Written exercise =>
Reproduce the listing below exactly, beginning with its first line and ending with the line that holds "# ---- mesh helpers"; pictures are not part of the copy.
Start Available data
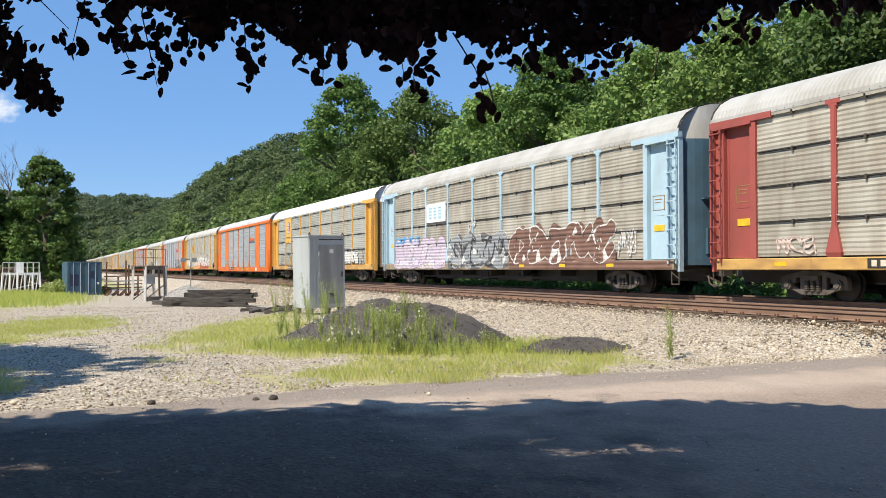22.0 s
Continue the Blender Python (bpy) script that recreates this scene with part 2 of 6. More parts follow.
M["leaf_hazy"] = leaf_material("leaves_hazy", (0.095, 0.135, 0.068), (0.135, 0.18, 0.09), 0.4)
M["leaf_dk"] = leaf_material("leaves_dark", (0.075, 0.14, 0.035), (0.13, 0.205, 0.05))
M["copper"] = leaf_material("copper_beech_leaves", (0.034, 0.017, 0.020), (0.062, 0.026, 0.028), 0.12)
M["grass"] = leaf_material("grass_blades", (0.33, 0.40, 0.075), (0.52, 0.53, 0.15), 0.5)
M["grass_y"] = leaf_material("grass_dry_blades", (0.48, 0.46, 0.15), (0.62, 0.56, 0.25), 0.45)
M["weed"] = leaf_material("weed_leaves", (0.26, 0.33, 0.085), (0.42, 0.47, 0.16), 0.45)
M["stencil"] = material("stencil_brown", (0.34, 0.21, 0.08), 0.7)
M["flower"] = material("white_flowers", (0.75, 0.73, 0.66), 0.8)

# ---- mesh helpers ----


def link(name, me, mat, parent=None, label=""):
    ob = new(name, me)
    if mat is not None and not me.materials:
        me.materials.append(mat)
    if parent is not None:
        ob.parent = parent
    if label:
        tagged(ob, label)
    return ob


def mesh(name, V, F, smooth=False):
    me = bpy.data.meshes.new(name)
    me.from_pydata([tuple(v) for v in V], [], F)
    if smooth:
        me.shade_smooth()
    return me


def part(name, bm, mat, parent, label=""):
    """Links a bmesh as one mesh object under a thing or a part."""
    me = bpy.data.meshes.new(name)
    bm.to_mesh(me)
    bm.free()
    return link(name, me, mat, parent, label)


class Geo:
    """Vertices and faces that gather boxes, tubes and strips into one mesh."""

    def __init__(self):
        self.V, self.F = [], []

    def box(self, x0, x1, y0, y1, z0, z1):
        n = len(self.V)
        self.V += [(x, y, z) for z in (z0, z1) for y in (y0, y1) for x in (x0, x1)]
        self.F += [tuple(n + i for i in f) for f in ((0, 2, 3, 1), (4, 5, 7, 6), (0, 1, 5, 4), (2, 6, 7, 3), (0, 4, 6, 2), (1, 3, 7, 5))]
        return self

    def bar(self, a, b, w, h=None, sides=4):
        """A straight bar from a to b."""
        a, b = Vector(a), Vector(b)
        h = h or w
        d = (b - a).normalized()
        s = d.cross(Vector((0, 0, 1)))
        s = s.normalized() if s.length > 0.01 else Vector((1, 0, 0))
        u = s.cross(d)
        n = len(self.V)
        off = math.pi / 4 if sides == 4 else 0
        k = 0.7071 if sides == 4 else 0.5
        for p in (a, b):
            for i in range(sides):
                t = off + 2 * math.pi * i / sides
                self.V.append(p + s * (math.cos(t) * w * k) + u * (math.sin(t) * h * k))
        for i in range(sides):
            j = (i + 1) % sides
            self.F.append((n + i, n + j, n + sides + j, n + sides + i))
        self.F += [tuple(n + i for i in reversed(range(sides))), tuple(n + sides + i for i in range(sides))]
        return self

    def tube(self, pts, radii, sides=7):
        """A bent, tapered tube."""
        n = len(self.V)
        pts = [Vector(p) for p in pts]
        for i, p in enumerate(pts):
            d = (pts[min(i + 1, len(pts) - 1)] - pts[max(i - 1, 0)]).normalized()
            s = d.cross(Vector((0.3, 0.2, 1)) if abs(d.z) < 0.9 else Vector((1, 0, 0))).normalized()
            u = s.cross(d)
            for k in range(sides):
                t = 2 * math.pi * k / sides
                self.V.append(p + (s * math.cos(t) + u * math.sin(t)) * radii[i])
        for i in range(len(pts) - 1):
            for k in range(sides):
                j = (k + 1) % sides
                self.F.append((n + i * sides + k, n + i * sides + j, n + (i + 1) * sides + j, n + (i + 1) * sides + k))
        self.F.append(tuple(n + (len(pts) - 1) * sides + k for k in range(sides)))
        return self

    def poly(self, pts, flip=False):
        n = len(self.V)
        self.V += list(pts)
        f = tuple(range(n, n + len(pts)))
        self.F.append(f[::-1] if flip else f)
        return self

    def prism(self, section, x0, x1):
        """A section (y, z) drawn along x."""
        n, k = len(self.V), len(section)
        self.V += [(x0, y, z) for y, z in section] + [(x1, y, z) for y, z in section]
        for i in range(k):
            j = (i + 1) % k
            self.F.append((n + i, n + j, n + k + j, n + k + i))
        self.F += [tuple(n + i for i in reversed(range(k))), tuple(n + k + i for i in range(k))]
        return self

    def me(self, name="mesh", smooth=False):
        return mesh(name, self.V, self.F, smooth)

    def ob(self, name, mat, parent=None, label="", smooth=False):
        return link(name, self.me(name, smooth), mat, parent, label)


def empty(name, m=None):
    ob = new(name)
    ob.empty_display_size = 0.3
    if m is not None:
        ob.matrix_world = m
    return ob


def quads(name, P):
    """A mesh of loose four-cornered leaves, P of shape (n, 4, 3)."""
    n = len(P)
    me = bpy.data.meshes.new(name)
    me.vertices.add(4 * n)
    me.vertices.foreach_set("co", P.reshape(-1).astype(np.float32))
    me.loops.add(4 * n)
    me.loops.foreach_set("vertex_index", np.arange(4 * n, dtype=np.int32))
    me.polygons.add(n)
    me.polygons.foreach_set("loop_start", np.arange(0, 4 * n, 4, dtype=np.int32))
    me.update(calc_edges=True)
    return me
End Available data
Task answer =>
22.0 s
Continue the Blender Python (bpy) script that recreates this scene with part 2 of 6. More parts follow.
M["leaf_hazy"] = leaf_material("leaves_hazy", (0.095, 0.135, 0.068), (0.135, 0.18, 0.09), 0.4)
M["leaf_dk"] = leaf_material("leaves_dark", (0.075, 0.14, 0.035), (0.13, 0.205, 0.05))
M["copper"] = leaf_material("copper_beech_leaves", (0.034, 0.017, 0.020), (0.062, 0.026, 0.028), 0.12)
M["grass"] = leaf_material("grass_blades", (0.33, 0.40, 0.075), (0.52, 0.53, 0.15), 0.5)
M["grass_y"] = leaf_material("grass_dry_blades", (0.48, 0.46, 0.15), (0.62, 0.56, 0.25), 0.45)
M["weed"] = leaf_material("weed_leaves", (0.26, 0.33, 0.085), (0.42, 0.47, 0.16), 0.45)
M["stencil"] = material("stencil_brown", (0.34, 0.21, 0.08), 0.7)
M["flower"] = material("white_flowers", (0.75, 0.73, 0.66), 0.8)

# ---- mesh helpers ----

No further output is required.